Per il presidente del Consiglio europeo, quindi, è indispensabile rafforzare il partenariato con gli Usa, ma è anche tempo che l’Ue assuma maggiori responsabilità in ambito internazionale. Le parole di Michel sono tra l’altro in linea con le ultime mosse della Commissione, che mira a rafforzare il peso dell’euro nel mercato internazionale per ridurne la dipendenza dalle altre monete – prime tra tutte il dollaro – e per «cementare la posizione dell’Ue», come affermato dal vicepresidente Valdis Dombrovskis. Così facendo, l’Unione potrebbe superare gli ostacoli rappresentati dalle sanzioni unilaterali americane che in passato hanno danneggiato le iniziative europee, come nel caso dell’accordo sul nucleare iraniano o della costruzione del Nord Stream 2.
Dombrovskis si aspetta anche che Biden elimini o almeno sospenda i dazi imposti da Trump su acciaio e alluminio e quelli relativi ai sussidi ad Airbus e Boeing, ma la risoluzione della questione non sarà semplice. Altro punto su cui il vicepresidente si è dimostrato particolarmente fermo riguarda la tassazione delle grandi compagnie del digitale su cui è chiamato a esprimersi l’Ocse. In caso di mancato accordo, ha detto Dombrovski, l’Ue procederà in autonomia, con o senza il consenso di Washington.
Nuovi rapporti
«Con Biden ci sarà un miglioramento del clima delle relazioni tra Ue e Usa perché il nuovo presidente è più incline alle relazioni multilaterali e lo dimostrerà subito ritornando negli Accordi di Parigi, nell’Oms e forse anche – seppur più lentamente – nell’accordo nucleare con l’Iran», spiega a Linkiesta Giampiero Gramaglia, esperto di relazioni transatlantiche dello Iai.
«Tuttavia l’Ue non è più al centro della politica estera americana dai tempi di Ronald Reagan e della fine della Guerra fredda. Gli Stati Uniti hanno sempre guardato all’Unione europea come a un alleato, ma si sono preoccupati maggiormente del Medio Oriente, dell’Asia e delle relazioni con Cina e Russia». Secondo Gramaglia, quindi, ci sarà un ritorno ai rapporti che l’Ue aveva con il presidente Barack Obama.
Per quanto riguarda la costruzione di un’Europa più forte, Gramaglia ricorda come già con l’insediamento di Trump si fosse parlato della necessità di rafforzare la Difesa comune per sopperire alla mancanza di affidabilità da parte degli Usa.

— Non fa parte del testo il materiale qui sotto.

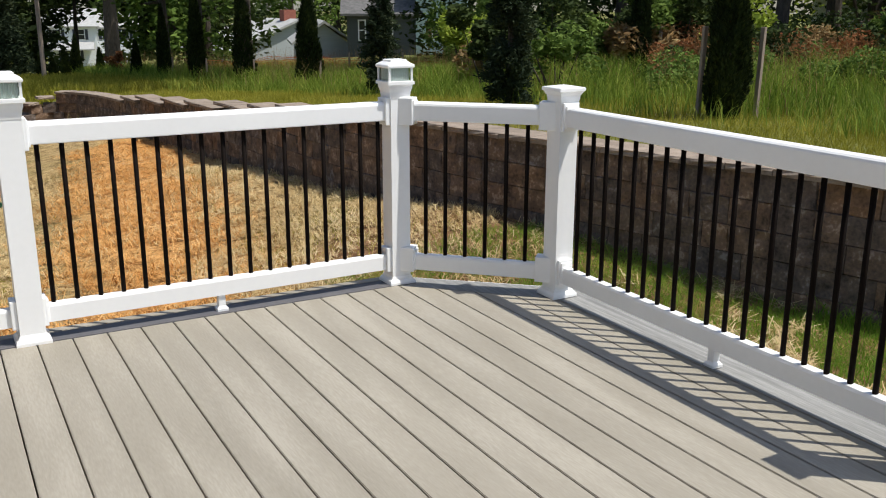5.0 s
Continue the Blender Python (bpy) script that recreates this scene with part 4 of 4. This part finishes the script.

«Eppure già con l’elezione di Biden del 4 novembre si leggevano – soprattutto in Germania – dichiarazioni di segno opposto, per cui possiamo dire che il discorso di Michel è rivolto principalmente agli europei affinché non abbandonino i loro progetti. Tra l’altro anche Biden ricorderà all’Ue che deve spendere di più nella Difesa e partecipare maggiormente al burden sharing della Nato». Per quanto riguarda invece i rapporti con la Cina, Gramaglia si aspetta il ritorno di alcuni elementi di dialettica che ricorderanno l’America di Trump, dato che nemmeno Biden guarda con favore a un avvicinamento tra Pechino e Bruxelles. I toni, però, non saranno certamente quelli utilizzati dall’Amministrazione repubblicana.
L’Ue, quindi, sarà davvero più indipendente? Secondo Gramaglia ciò che possiamo auspicare è che il cambio di guardia alla Casa Bianca «non rallenti la pulsione europea ad acquisire maggiore indipendenza e autonomia nei settori di Sicurezza e Difesa. Ma non è certo che ciò avvenga». A pesare è principalmente la debolezza di Germania e Francia, i due maggiori interlocutori degli Usa in Europa, che si trovano in una fase di transizione. «Nessuno dei due è pronto a fare grandi concessioni, ma nemmeno a prendere grandi iniziative a causa delle scadenze elettorali del 2021 e del 2022».